Nothing but the lines from the one containing "6. More parts follow." down to the one containing "return x, y, z", both included, should be echoed, and each exactly as it stands.

#### [Data for processing]
=-=-=-=-=
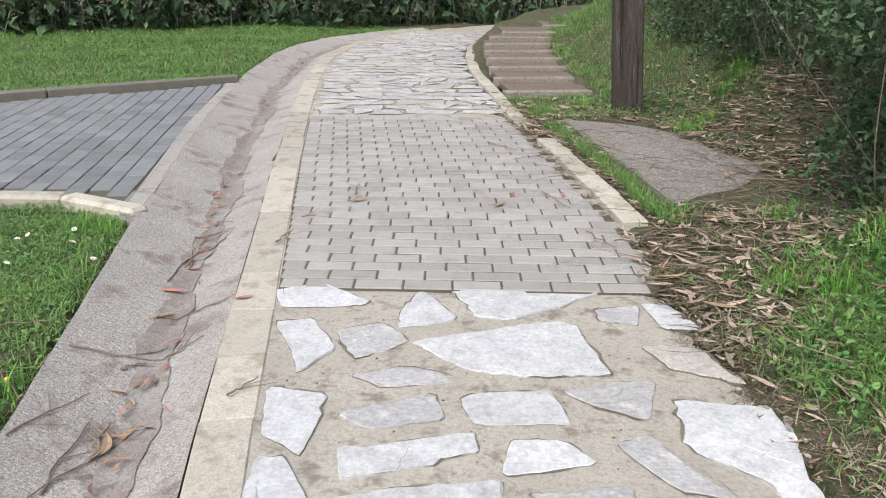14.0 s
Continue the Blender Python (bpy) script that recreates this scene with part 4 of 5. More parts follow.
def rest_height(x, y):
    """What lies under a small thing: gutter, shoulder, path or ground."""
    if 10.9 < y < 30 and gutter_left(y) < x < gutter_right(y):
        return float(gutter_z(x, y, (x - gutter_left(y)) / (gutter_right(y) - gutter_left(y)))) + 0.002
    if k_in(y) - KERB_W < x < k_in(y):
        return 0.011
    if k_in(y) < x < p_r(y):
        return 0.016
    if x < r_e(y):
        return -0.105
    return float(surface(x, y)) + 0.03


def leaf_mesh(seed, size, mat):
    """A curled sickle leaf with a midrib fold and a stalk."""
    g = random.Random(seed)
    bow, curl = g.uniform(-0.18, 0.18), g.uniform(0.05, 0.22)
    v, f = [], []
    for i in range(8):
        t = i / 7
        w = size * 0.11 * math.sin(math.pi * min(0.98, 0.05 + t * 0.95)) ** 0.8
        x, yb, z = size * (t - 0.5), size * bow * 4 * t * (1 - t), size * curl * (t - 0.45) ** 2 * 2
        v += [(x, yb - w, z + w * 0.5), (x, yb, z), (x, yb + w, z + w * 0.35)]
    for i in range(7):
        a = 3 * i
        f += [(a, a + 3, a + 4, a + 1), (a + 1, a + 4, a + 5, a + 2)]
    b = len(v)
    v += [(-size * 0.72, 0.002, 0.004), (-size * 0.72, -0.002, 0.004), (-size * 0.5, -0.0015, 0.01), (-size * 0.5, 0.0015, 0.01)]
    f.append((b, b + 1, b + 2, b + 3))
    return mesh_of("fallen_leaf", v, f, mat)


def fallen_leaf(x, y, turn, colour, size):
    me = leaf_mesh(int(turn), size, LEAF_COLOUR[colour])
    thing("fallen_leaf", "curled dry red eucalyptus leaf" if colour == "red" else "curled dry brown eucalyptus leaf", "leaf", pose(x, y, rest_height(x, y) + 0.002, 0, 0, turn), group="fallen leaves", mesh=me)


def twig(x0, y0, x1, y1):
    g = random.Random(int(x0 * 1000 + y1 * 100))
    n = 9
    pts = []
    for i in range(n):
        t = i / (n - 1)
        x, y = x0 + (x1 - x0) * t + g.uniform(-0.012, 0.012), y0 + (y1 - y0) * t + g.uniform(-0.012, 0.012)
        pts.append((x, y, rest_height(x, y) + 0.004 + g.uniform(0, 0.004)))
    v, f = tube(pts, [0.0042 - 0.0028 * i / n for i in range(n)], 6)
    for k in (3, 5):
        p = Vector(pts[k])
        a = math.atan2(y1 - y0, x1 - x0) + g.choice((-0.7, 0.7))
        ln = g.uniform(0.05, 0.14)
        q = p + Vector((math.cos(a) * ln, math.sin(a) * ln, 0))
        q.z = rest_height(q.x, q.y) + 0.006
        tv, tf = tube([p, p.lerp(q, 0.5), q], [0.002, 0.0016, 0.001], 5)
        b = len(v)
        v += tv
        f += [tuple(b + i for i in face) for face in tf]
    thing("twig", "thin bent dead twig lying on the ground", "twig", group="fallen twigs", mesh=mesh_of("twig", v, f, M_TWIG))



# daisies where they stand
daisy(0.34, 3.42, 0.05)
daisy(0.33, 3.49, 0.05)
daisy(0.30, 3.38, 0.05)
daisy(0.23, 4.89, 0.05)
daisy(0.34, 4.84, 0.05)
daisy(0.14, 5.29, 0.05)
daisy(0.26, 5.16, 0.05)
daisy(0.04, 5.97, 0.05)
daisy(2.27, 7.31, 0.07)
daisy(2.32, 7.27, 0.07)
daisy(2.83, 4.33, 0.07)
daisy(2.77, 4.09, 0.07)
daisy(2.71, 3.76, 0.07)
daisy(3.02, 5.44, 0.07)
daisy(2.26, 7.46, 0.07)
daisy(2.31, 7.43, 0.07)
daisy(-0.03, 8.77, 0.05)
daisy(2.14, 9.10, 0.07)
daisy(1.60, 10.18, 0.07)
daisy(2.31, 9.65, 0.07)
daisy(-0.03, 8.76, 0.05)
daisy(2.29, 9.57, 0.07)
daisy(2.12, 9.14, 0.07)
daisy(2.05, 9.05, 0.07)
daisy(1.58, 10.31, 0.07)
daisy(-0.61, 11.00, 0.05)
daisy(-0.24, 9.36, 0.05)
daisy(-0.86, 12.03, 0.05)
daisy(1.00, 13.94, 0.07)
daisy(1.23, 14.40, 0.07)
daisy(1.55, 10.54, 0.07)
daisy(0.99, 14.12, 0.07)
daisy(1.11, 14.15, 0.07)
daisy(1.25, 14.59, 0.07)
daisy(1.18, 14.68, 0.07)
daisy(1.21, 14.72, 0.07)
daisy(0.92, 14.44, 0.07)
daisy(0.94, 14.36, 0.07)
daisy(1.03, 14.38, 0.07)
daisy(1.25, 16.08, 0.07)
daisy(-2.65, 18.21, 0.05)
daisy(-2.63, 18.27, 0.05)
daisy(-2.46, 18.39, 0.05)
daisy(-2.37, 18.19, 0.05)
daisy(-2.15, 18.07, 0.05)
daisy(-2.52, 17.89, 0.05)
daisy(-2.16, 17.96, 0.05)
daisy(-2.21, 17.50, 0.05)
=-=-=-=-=
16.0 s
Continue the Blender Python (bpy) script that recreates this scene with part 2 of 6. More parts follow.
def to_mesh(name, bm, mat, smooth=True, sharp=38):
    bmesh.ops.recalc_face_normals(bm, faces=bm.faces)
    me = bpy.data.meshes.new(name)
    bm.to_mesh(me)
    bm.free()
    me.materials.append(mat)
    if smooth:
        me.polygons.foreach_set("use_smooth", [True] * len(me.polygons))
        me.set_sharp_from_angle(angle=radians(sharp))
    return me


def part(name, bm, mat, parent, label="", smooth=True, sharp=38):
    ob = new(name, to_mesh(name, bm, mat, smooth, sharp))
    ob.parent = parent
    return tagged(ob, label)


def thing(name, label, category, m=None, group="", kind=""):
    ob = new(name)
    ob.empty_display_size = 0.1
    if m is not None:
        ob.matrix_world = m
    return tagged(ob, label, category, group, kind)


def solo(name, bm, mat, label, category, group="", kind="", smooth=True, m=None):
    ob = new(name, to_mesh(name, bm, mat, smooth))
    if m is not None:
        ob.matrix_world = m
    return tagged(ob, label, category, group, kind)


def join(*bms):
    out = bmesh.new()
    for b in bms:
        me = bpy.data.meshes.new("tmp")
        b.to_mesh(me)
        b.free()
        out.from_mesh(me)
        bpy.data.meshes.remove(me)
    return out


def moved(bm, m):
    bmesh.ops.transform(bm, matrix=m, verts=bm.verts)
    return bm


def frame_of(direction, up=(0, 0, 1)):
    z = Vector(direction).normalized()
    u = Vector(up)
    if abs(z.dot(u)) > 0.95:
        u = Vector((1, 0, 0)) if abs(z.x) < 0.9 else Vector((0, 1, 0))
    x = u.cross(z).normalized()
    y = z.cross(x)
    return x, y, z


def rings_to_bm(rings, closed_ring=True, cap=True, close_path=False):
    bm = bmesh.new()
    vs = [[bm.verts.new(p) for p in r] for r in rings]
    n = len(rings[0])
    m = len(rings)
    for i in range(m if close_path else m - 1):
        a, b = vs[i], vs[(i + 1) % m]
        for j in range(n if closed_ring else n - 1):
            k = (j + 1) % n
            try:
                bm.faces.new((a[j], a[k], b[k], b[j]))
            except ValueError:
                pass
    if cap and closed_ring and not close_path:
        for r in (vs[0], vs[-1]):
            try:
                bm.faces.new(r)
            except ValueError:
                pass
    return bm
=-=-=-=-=
#### [Task solution]
Continue the Blender Python (bpy) script that recreates this scene with part 2 of 6. More parts follow.
def to_mesh(name, bm, mat, smooth=True, sharp=38):
    bmesh.ops.recalc_face_normals(bm, faces=bm.faces)
    me = bpy.data.meshes.new(name)
    bm.to_mesh(me)
    bm.free()
    me.materials.append(mat)
    if smooth:
        me.polygons.foreach_set("use_smooth", [True] * len(me.polygons))
        me.set_sharp_from_angle(angle=radians(sharp))
    return me


def part(name, bm, mat, parent, label="", smooth=True, sharp=38):
    ob = new(name, to_mesh(name, bm, mat, smooth, sharp))
    ob.parent = parent
    return tagged(ob, label)


def thing(name, label, category, m=None, group="", kind=""):
    ob = new(name)
    ob.empty_display_size = 0.1
    if m is not None:
        ob.matrix_world = m
    return tagged(ob, label, category, group, kind)


def solo(name, bm, mat, label, category, group="", kind="", smooth=True, m=None):
    ob = new(name, to_mesh(name, bm, mat, smooth))
    if m is not None:
        ob.matrix_world = m
    return tagged(ob, label, category, group, kind)


def join(*bms):
    out = bmesh.new()
    for b in bms:
        me = bpy.data.meshes.new("tmp")
        b.to_mesh(me)
        b.free()
        out.from_mesh(me)
        bpy.data.meshes.remove(me)
    return out


def moved(bm, m):
    bmesh.ops.transform(bm, matrix=m, verts=bm.verts)
    return bm


def frame_of(direction, up=(0, 0, 1)):
    z = Vector(direction).normalized()
    u = Vector(up)
    if abs(z.dot(u)) > 0.95:
        u = Vector((1, 0, 0)) if abs(z.x) < 0.9 else Vector((0, 1, 0))
    x = u.cross(z).normalized()
    y = z.cross(x)
    return x, y, z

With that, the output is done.